__EXERCISE__. Please set down exactly the lines of the listing below from the line containing "ob[key] = value" through the line containing "scene.view_settings.use_white_balance |= len(values)", both lines included, leaving out all other lines.

Scene script records
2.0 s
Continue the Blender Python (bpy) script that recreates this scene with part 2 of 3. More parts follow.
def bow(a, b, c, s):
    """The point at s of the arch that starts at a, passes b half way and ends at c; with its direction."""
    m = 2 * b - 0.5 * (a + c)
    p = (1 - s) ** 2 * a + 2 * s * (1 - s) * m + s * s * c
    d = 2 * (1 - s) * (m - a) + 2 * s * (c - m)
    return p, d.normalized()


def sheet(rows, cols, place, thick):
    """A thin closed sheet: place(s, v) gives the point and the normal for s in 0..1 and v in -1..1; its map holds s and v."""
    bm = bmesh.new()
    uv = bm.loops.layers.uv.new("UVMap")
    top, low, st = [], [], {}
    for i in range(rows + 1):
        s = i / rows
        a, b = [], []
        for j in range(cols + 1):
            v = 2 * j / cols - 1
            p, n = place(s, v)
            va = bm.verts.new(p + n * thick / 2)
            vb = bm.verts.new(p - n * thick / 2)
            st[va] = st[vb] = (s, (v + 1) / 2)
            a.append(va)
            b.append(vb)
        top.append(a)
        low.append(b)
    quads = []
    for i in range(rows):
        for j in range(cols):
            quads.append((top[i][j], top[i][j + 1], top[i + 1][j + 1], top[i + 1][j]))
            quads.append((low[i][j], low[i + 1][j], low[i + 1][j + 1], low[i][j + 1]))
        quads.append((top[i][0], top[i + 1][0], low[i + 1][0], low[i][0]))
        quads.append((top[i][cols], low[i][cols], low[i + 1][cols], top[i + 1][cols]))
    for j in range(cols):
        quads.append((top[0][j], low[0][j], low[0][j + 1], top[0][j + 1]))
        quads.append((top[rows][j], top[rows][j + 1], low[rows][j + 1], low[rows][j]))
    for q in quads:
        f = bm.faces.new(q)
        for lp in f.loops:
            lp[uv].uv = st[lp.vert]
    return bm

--

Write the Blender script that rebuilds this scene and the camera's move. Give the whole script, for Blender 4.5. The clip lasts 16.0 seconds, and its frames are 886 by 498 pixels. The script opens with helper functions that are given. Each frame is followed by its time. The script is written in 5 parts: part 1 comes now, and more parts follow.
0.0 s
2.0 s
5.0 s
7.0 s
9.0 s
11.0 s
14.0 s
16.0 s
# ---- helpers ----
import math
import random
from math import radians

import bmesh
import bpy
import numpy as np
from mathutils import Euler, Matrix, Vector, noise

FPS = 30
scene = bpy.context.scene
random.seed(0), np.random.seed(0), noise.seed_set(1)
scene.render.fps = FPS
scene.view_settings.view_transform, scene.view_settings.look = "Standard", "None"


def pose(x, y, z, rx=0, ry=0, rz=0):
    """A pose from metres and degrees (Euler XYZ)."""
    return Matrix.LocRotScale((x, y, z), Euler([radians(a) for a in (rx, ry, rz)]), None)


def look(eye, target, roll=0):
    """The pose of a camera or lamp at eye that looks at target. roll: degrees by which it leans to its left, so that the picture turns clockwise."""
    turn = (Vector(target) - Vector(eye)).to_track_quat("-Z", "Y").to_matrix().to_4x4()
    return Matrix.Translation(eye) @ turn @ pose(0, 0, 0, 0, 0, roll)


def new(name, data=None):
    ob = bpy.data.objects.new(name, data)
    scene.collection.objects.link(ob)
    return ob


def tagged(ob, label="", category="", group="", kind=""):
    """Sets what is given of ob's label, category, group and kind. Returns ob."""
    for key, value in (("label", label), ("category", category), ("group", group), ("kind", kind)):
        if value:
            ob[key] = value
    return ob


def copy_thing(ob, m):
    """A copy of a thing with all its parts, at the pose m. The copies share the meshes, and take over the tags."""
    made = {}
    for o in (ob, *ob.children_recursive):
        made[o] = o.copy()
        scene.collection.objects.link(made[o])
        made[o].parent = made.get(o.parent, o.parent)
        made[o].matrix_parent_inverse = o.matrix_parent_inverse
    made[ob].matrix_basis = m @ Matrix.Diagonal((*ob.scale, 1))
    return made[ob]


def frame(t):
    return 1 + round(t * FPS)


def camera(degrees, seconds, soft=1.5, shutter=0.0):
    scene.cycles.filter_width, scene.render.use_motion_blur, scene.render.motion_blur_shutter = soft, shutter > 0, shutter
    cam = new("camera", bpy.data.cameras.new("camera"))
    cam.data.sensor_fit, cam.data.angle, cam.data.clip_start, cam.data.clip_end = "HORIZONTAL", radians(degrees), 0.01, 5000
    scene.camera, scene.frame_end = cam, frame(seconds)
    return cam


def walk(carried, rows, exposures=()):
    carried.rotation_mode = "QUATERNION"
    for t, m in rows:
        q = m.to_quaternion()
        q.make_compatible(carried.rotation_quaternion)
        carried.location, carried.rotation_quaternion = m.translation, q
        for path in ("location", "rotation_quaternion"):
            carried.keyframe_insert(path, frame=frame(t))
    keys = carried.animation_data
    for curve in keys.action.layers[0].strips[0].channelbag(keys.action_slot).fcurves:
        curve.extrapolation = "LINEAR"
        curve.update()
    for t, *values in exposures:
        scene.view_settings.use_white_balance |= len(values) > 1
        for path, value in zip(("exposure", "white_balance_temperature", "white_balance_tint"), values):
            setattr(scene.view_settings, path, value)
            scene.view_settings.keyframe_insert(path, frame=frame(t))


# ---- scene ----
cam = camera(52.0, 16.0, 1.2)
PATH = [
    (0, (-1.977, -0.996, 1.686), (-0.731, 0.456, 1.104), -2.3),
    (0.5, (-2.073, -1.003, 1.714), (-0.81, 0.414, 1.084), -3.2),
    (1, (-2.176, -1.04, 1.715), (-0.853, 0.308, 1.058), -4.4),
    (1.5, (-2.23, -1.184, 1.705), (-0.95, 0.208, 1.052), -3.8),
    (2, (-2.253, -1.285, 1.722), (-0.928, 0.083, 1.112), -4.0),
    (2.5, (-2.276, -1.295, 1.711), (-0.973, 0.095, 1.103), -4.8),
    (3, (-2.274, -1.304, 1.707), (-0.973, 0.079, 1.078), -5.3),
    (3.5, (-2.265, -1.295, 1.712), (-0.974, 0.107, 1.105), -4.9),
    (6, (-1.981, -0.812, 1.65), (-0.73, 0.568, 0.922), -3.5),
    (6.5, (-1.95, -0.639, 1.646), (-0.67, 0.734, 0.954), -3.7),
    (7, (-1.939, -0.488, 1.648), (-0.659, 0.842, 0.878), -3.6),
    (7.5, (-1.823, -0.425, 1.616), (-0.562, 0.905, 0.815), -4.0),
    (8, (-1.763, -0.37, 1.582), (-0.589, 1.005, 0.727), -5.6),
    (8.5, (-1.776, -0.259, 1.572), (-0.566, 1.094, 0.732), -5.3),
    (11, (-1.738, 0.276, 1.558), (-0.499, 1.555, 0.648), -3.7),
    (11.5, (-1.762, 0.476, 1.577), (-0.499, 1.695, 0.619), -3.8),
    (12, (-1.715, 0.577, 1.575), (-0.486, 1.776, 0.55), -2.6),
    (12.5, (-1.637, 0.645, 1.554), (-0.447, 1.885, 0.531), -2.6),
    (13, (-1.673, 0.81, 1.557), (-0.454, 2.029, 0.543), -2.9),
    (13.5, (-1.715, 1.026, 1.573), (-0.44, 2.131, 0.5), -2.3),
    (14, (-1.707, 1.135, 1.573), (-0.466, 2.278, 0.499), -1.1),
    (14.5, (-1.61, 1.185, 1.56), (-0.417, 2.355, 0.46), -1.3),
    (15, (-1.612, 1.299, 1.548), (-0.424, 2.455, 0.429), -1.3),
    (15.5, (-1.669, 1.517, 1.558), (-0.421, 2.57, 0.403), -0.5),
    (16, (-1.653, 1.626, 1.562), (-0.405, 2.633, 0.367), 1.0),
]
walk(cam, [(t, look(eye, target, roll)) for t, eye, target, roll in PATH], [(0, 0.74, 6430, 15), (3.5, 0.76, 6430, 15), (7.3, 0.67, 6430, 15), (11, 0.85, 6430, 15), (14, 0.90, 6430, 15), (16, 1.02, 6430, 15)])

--

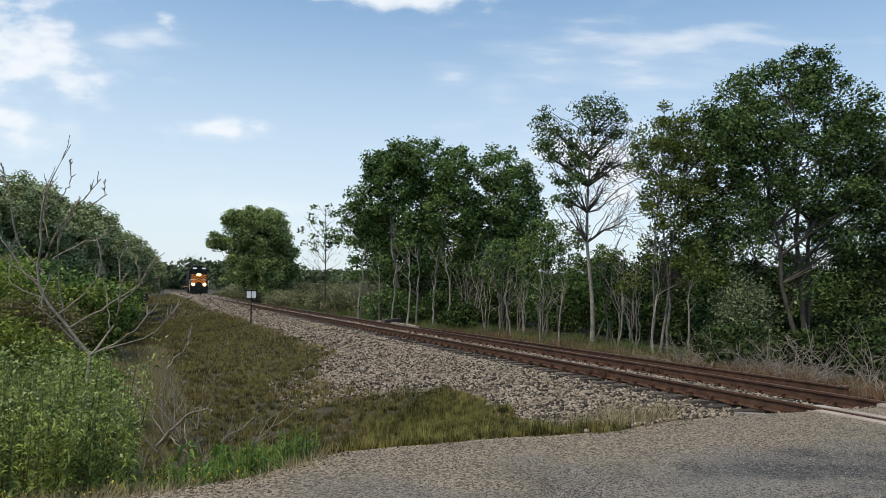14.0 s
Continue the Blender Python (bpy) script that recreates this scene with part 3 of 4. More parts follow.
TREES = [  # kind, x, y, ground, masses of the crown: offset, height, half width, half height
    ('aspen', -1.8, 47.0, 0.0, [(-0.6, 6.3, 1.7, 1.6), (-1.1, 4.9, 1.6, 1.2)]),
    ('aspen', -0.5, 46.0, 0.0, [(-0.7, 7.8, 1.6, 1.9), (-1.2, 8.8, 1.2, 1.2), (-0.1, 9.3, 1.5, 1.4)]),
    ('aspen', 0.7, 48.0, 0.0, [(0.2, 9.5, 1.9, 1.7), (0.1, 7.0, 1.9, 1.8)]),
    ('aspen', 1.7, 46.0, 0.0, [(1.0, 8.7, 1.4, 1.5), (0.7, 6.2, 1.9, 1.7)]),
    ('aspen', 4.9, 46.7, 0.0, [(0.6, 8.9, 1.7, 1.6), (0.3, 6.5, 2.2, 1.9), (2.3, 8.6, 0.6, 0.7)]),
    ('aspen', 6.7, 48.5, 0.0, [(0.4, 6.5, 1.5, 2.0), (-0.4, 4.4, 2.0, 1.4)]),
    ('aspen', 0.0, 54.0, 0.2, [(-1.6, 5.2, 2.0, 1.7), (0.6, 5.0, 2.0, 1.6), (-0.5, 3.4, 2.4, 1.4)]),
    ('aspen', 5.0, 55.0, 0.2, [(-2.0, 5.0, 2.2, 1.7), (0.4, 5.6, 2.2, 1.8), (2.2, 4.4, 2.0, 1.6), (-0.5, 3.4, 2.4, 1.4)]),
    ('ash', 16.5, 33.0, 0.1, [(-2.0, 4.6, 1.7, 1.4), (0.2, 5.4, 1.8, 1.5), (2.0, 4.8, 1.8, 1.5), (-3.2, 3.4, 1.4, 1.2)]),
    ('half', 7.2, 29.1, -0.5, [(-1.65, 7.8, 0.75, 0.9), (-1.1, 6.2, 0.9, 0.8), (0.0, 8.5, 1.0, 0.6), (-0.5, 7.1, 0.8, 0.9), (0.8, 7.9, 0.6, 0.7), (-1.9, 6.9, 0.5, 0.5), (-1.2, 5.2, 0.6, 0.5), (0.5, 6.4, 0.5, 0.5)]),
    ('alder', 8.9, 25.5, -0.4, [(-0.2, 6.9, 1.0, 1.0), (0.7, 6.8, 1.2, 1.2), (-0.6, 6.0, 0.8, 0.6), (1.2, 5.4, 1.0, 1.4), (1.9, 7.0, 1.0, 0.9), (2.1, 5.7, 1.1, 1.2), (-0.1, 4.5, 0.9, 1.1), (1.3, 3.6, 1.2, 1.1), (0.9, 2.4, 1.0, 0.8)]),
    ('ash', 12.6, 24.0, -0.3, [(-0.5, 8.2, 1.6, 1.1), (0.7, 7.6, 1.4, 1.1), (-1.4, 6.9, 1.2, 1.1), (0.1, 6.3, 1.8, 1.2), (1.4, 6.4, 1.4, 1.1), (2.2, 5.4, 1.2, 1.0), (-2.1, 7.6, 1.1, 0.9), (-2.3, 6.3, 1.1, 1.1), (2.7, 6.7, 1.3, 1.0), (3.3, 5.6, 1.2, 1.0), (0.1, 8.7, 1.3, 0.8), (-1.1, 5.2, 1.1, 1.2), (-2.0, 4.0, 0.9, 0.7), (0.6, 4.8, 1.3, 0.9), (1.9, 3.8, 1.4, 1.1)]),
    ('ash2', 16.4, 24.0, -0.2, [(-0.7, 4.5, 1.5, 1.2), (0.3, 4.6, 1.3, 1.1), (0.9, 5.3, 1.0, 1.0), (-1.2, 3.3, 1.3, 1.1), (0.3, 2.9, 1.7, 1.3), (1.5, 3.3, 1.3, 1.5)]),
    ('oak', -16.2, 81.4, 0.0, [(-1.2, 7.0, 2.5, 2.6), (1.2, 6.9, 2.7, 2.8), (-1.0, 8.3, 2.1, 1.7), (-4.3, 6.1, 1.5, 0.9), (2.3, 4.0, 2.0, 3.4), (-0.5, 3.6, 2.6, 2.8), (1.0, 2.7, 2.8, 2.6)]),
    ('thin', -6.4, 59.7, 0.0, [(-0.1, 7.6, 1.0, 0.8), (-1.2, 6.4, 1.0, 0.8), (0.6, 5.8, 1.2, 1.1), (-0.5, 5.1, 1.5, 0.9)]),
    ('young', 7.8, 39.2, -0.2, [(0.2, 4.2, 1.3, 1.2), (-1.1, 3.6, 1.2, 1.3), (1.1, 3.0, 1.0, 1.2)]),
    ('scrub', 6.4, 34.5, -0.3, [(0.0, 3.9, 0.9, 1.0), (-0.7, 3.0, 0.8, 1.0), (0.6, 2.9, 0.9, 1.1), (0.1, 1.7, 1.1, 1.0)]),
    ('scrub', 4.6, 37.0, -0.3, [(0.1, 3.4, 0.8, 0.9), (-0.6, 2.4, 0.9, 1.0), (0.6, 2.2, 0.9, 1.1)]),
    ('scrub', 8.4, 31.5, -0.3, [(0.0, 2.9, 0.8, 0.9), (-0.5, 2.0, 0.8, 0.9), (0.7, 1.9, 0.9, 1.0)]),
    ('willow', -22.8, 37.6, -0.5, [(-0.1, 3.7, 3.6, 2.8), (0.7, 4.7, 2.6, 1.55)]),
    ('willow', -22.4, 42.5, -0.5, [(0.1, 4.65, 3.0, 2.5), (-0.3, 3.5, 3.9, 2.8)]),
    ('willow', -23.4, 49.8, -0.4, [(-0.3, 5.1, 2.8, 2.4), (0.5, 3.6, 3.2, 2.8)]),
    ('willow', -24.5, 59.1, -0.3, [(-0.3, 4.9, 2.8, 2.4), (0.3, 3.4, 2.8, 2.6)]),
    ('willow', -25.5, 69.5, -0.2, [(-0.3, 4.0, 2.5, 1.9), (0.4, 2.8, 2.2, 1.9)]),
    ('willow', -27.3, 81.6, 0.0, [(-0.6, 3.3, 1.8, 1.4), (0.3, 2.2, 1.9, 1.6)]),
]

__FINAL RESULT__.
            ob[key] = value
    return ob


def copy_thing(ob, m):
    """A copy of a thing with all its parts, at the pose m. The copies share the meshes, and take over the tags."""
    made = {}
    for o in (ob, *ob.children_recursive):
        made[o] = o.copy()
        scene.collection.objects.link(made[o])
        made[o].parent = made.get(o.parent, o.parent)
        made[o].matrix_parent_inverse = o.matrix_parent_inverse
    made[ob].matrix_basis = m @ Matrix.Diagonal((*ob.scale, 1))
    return made[ob]


def frame(t):
    return 1 + round(t * FPS)


def camera(degrees, seconds, soft=1.5, shutter=0.0):
    scene.cycles.filter_width, scene.render.use_motion_blur, scene.render.motion_blur_shutter = soft, shutter > 0, shutter
    cam = new("camera", bpy.data.cameras.new("camera"))
    cam.data.sensor_fit, cam.data.angle, cam.data.clip_start, cam.data.clip_end = "HORIZONTAL", radians(degrees), 0.01, 5000
    scene.camera, scene.frame_end = cam, frame(seconds)
    return cam


def walk(carried, rows, exposures=()):
    carried.rotation_mode = "QUATERNION"
    for t, m in rows:
        q = m.to_quaternion()
        q.make_compatible(carried.rotation_quaternion)
        carried.location, carried.rotation_quaternion = m.translation, q
        for path in ("location", "rotation_quaternion"):
            carried.keyframe_insert(path, frame=frame(t))
    keys = carried.animation_data
    for curve in keys.action.layers[0].strips[0].channelbag(keys.action_slot).fcurves:
        curve.extrapolation = "LINEAR"
        curve.update()
    for t, *values in exposures:
        scene.view_settings.use_white_balance |= len(values) > 1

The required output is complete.